- _What is asked_: How many lines in this material include the string "seconds"? Answer with the number and nothing further.

- _Material to process_:

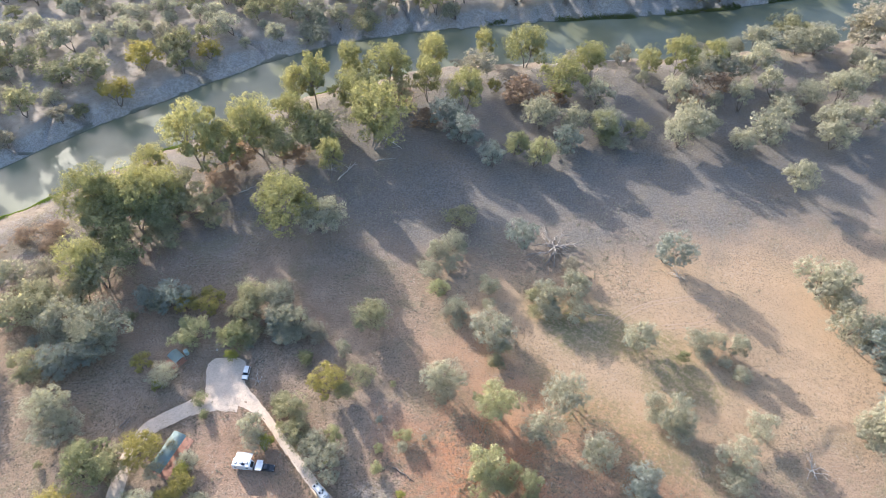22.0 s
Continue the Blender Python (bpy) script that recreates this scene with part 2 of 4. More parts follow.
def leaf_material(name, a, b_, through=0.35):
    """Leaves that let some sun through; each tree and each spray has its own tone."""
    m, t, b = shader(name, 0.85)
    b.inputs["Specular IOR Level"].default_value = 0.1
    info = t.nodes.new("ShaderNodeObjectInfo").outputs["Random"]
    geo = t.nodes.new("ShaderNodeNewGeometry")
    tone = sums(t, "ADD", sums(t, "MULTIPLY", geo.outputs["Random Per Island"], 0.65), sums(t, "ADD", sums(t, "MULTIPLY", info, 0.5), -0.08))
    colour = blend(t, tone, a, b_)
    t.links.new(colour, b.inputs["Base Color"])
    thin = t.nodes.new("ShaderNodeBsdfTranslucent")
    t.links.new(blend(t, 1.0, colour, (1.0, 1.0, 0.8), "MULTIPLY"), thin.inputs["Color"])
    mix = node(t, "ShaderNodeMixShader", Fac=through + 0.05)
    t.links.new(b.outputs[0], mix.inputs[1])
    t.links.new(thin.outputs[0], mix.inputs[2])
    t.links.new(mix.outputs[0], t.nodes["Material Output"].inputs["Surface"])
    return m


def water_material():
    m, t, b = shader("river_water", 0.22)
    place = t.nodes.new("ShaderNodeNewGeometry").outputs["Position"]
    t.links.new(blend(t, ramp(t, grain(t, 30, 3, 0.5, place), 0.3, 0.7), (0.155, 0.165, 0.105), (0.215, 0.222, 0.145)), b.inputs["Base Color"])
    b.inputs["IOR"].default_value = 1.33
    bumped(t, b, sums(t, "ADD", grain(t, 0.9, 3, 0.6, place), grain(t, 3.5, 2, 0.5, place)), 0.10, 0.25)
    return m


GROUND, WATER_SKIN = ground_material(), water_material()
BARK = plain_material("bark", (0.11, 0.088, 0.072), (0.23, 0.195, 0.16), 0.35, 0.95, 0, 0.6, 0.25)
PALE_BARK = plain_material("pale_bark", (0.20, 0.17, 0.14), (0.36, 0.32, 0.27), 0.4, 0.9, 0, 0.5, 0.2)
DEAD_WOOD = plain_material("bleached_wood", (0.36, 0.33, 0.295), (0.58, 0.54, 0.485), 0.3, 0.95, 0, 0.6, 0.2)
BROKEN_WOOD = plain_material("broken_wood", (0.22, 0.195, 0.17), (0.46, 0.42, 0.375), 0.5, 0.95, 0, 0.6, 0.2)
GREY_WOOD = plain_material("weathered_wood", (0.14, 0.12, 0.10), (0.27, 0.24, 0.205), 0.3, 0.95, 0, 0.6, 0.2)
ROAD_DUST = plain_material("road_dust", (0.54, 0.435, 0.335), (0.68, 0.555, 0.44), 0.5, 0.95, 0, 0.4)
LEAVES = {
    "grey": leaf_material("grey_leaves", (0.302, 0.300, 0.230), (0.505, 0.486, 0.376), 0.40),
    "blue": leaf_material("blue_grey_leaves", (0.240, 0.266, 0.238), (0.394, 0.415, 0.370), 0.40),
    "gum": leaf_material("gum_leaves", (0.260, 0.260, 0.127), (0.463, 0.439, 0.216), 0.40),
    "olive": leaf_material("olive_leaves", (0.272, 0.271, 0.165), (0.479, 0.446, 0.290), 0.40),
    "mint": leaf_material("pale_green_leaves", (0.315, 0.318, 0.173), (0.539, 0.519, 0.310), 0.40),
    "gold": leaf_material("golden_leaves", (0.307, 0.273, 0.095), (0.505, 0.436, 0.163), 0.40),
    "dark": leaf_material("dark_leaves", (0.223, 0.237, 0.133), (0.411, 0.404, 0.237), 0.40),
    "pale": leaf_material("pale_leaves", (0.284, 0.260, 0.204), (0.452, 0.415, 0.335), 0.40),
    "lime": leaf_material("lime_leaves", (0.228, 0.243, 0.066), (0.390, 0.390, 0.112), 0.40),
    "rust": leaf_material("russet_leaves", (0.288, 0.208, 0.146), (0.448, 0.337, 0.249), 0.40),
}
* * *
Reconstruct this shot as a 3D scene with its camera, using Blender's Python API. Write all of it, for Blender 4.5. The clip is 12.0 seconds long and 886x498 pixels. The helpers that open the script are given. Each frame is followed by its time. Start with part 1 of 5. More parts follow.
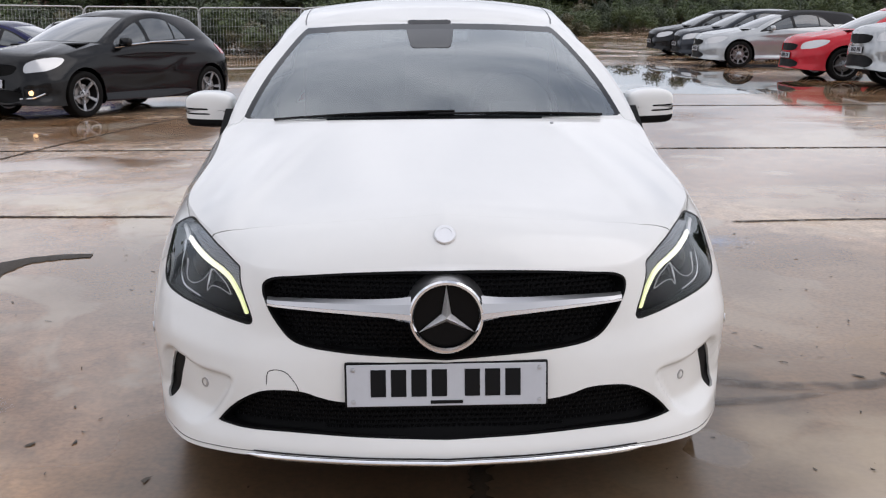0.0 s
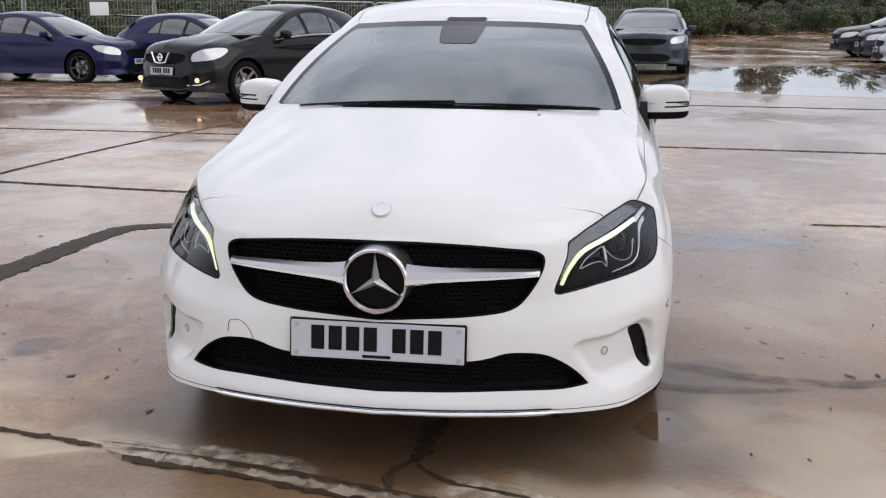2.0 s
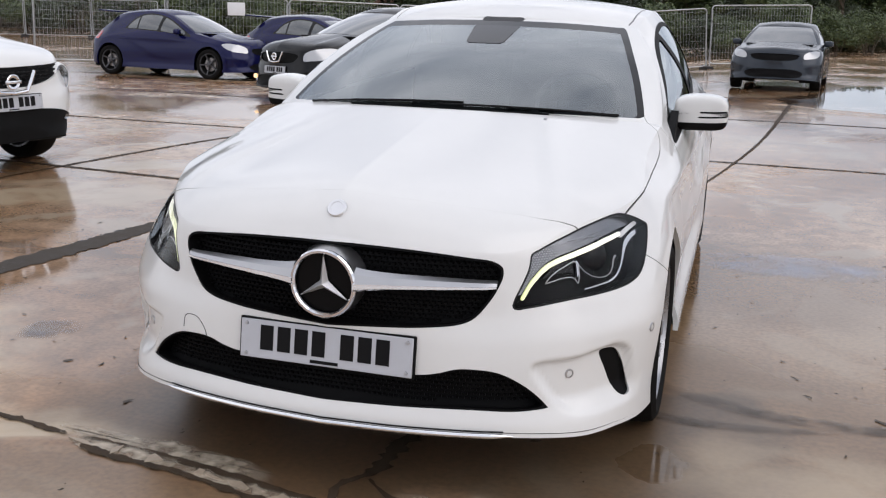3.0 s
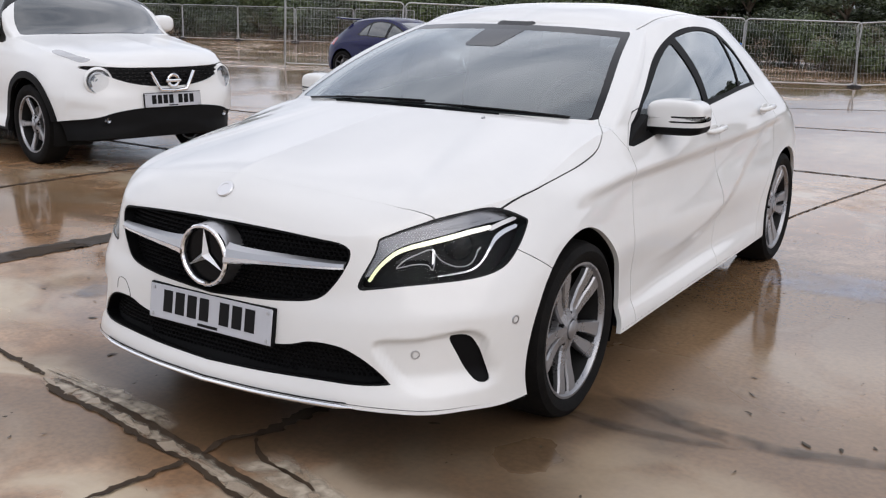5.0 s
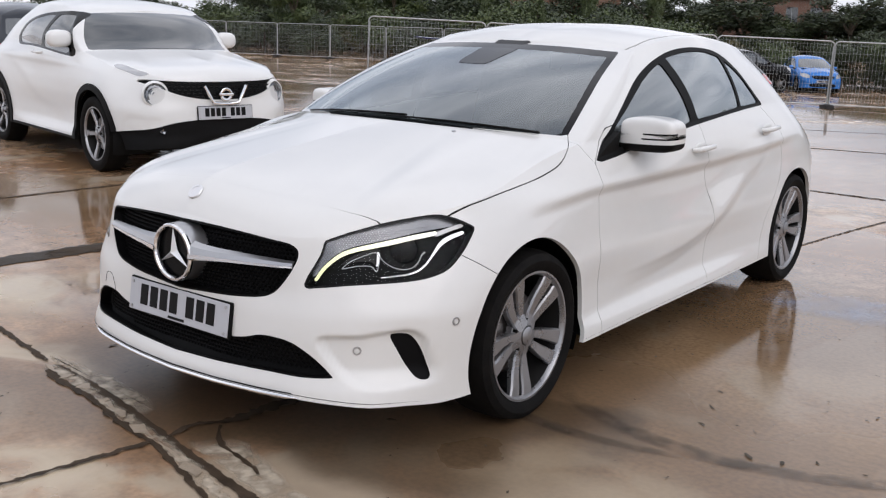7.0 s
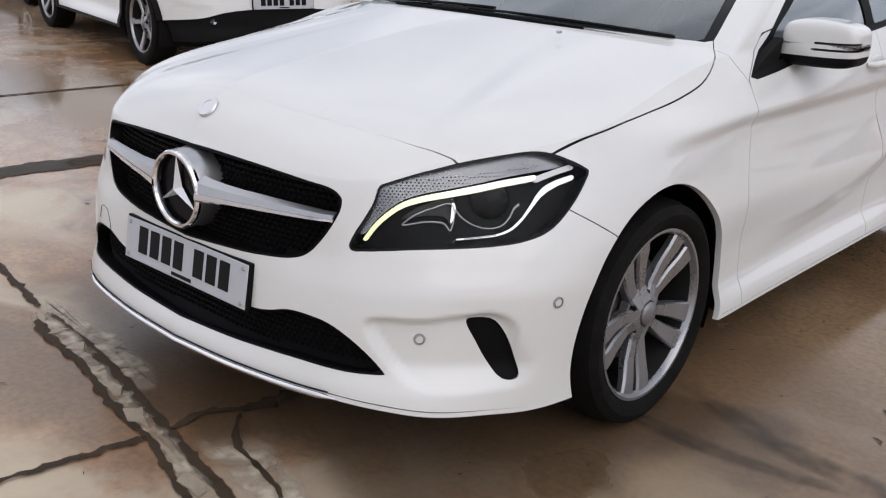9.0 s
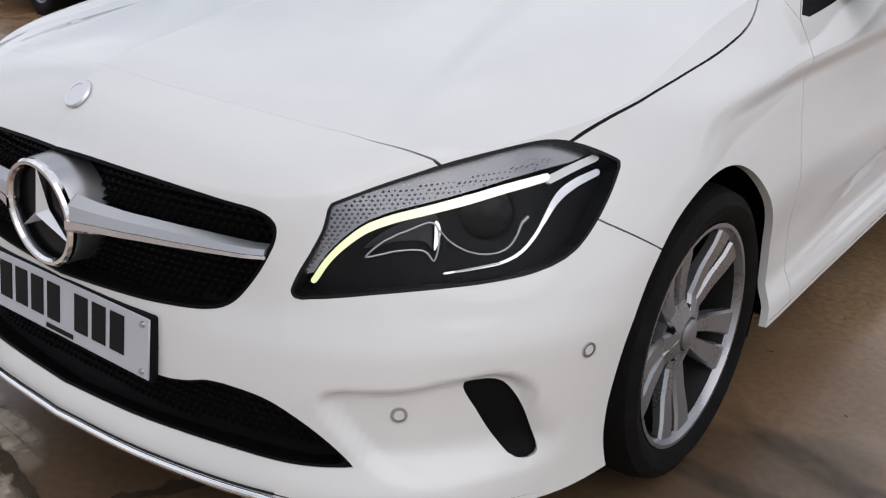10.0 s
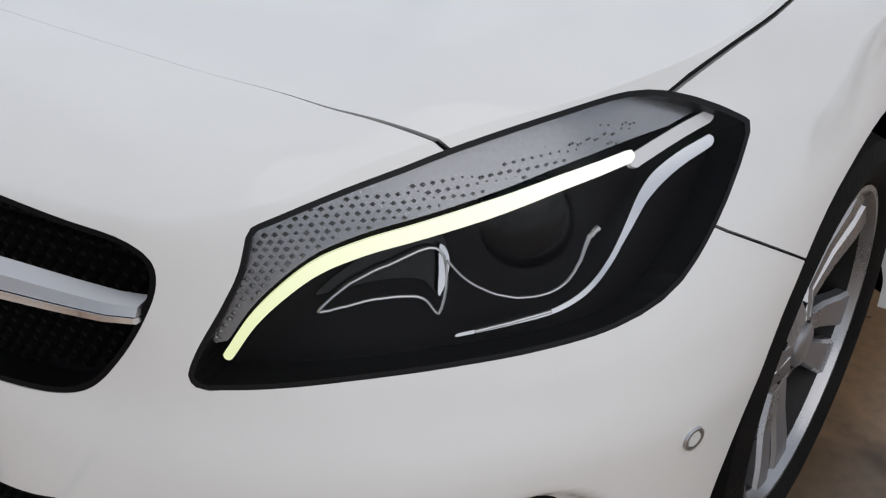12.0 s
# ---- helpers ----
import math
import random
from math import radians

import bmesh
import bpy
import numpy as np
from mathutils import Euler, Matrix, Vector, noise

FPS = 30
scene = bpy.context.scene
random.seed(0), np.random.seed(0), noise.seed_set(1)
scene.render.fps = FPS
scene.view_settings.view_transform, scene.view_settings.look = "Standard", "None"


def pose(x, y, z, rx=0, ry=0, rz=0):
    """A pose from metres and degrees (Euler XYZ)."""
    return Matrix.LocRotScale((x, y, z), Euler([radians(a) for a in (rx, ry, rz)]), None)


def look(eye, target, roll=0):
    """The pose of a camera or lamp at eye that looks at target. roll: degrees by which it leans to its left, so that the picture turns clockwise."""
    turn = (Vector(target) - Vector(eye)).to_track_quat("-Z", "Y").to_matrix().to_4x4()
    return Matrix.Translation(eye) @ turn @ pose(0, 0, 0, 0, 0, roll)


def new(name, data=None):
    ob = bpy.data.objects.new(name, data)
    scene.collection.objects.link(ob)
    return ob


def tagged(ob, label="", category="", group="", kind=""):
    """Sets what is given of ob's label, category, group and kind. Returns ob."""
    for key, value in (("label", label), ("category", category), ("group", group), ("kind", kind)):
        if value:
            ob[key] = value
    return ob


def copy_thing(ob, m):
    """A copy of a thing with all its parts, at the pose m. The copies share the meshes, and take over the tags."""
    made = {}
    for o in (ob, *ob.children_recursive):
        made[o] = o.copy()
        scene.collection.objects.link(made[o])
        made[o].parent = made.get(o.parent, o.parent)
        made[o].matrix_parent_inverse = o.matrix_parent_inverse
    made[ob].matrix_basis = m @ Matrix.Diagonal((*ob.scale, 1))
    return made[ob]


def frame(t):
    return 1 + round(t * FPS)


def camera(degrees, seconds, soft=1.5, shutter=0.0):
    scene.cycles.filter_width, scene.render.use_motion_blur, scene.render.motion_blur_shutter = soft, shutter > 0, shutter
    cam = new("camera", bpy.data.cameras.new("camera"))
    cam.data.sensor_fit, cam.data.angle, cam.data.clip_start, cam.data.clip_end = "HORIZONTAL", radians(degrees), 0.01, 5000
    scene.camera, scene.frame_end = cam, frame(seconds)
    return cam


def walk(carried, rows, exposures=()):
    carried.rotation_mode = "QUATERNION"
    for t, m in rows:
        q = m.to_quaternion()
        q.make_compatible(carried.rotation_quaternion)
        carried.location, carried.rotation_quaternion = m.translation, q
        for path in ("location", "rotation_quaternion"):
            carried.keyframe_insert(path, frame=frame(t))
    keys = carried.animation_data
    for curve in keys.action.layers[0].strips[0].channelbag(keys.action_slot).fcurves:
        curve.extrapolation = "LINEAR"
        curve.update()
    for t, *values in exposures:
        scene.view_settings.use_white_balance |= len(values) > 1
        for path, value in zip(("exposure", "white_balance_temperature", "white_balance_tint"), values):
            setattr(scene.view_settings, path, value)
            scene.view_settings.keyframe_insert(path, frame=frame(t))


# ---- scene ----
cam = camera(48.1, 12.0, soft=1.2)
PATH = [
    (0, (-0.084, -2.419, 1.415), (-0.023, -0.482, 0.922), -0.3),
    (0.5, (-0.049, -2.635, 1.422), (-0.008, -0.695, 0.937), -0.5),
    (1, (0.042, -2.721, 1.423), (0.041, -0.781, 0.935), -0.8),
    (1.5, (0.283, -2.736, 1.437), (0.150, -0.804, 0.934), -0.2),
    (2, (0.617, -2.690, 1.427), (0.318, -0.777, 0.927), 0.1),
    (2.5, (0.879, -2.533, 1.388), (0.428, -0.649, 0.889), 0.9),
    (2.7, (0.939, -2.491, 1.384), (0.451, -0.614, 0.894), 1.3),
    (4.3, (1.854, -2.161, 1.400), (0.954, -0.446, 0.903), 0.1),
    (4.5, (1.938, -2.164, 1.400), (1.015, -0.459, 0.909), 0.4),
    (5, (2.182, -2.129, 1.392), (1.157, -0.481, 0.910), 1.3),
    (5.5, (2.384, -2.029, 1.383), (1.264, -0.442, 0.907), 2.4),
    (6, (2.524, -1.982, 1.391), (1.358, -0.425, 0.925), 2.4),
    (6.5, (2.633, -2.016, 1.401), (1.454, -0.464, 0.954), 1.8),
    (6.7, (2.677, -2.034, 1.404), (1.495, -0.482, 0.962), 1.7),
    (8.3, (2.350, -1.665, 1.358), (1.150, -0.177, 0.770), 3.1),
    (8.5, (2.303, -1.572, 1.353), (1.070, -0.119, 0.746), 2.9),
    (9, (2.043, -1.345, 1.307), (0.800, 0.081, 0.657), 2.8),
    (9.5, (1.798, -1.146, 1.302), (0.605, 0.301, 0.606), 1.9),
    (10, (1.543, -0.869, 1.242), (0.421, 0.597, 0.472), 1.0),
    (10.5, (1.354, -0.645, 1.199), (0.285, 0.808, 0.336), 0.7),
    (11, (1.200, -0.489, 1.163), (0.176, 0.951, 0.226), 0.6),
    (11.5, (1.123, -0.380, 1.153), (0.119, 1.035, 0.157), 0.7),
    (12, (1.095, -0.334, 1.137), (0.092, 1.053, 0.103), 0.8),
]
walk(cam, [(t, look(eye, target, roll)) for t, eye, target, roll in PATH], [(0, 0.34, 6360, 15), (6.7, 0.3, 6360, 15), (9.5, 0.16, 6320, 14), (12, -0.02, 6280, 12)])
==
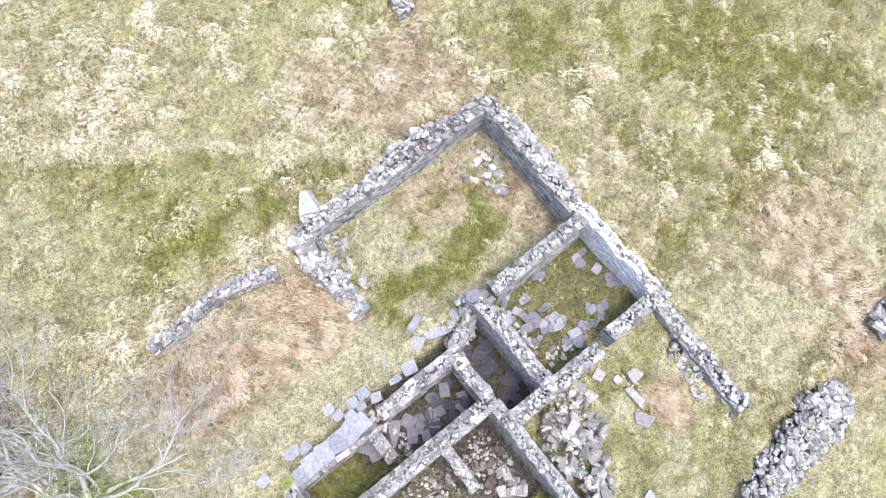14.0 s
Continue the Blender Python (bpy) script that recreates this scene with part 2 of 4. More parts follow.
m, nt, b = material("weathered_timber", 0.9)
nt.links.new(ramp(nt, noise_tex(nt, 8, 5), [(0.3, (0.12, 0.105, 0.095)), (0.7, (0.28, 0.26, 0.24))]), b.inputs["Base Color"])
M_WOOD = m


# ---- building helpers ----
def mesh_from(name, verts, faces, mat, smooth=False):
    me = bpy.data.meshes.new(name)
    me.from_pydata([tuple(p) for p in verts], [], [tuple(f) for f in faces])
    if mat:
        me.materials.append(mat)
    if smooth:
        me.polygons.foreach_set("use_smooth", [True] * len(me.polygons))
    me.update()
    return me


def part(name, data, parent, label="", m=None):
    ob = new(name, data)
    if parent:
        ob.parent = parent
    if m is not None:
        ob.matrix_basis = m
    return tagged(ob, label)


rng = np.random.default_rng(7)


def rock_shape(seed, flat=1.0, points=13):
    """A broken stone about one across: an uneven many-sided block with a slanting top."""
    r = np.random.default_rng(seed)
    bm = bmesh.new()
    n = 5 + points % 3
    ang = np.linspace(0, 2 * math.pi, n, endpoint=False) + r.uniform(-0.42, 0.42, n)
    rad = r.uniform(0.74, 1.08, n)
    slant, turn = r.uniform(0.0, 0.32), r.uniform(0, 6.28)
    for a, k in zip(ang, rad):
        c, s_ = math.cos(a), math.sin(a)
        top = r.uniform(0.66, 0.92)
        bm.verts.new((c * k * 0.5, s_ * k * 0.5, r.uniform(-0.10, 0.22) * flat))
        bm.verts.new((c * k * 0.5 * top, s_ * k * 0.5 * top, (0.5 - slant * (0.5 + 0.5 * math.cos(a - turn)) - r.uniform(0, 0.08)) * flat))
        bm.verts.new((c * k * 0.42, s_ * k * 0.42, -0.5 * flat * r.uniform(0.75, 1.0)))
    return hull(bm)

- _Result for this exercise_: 3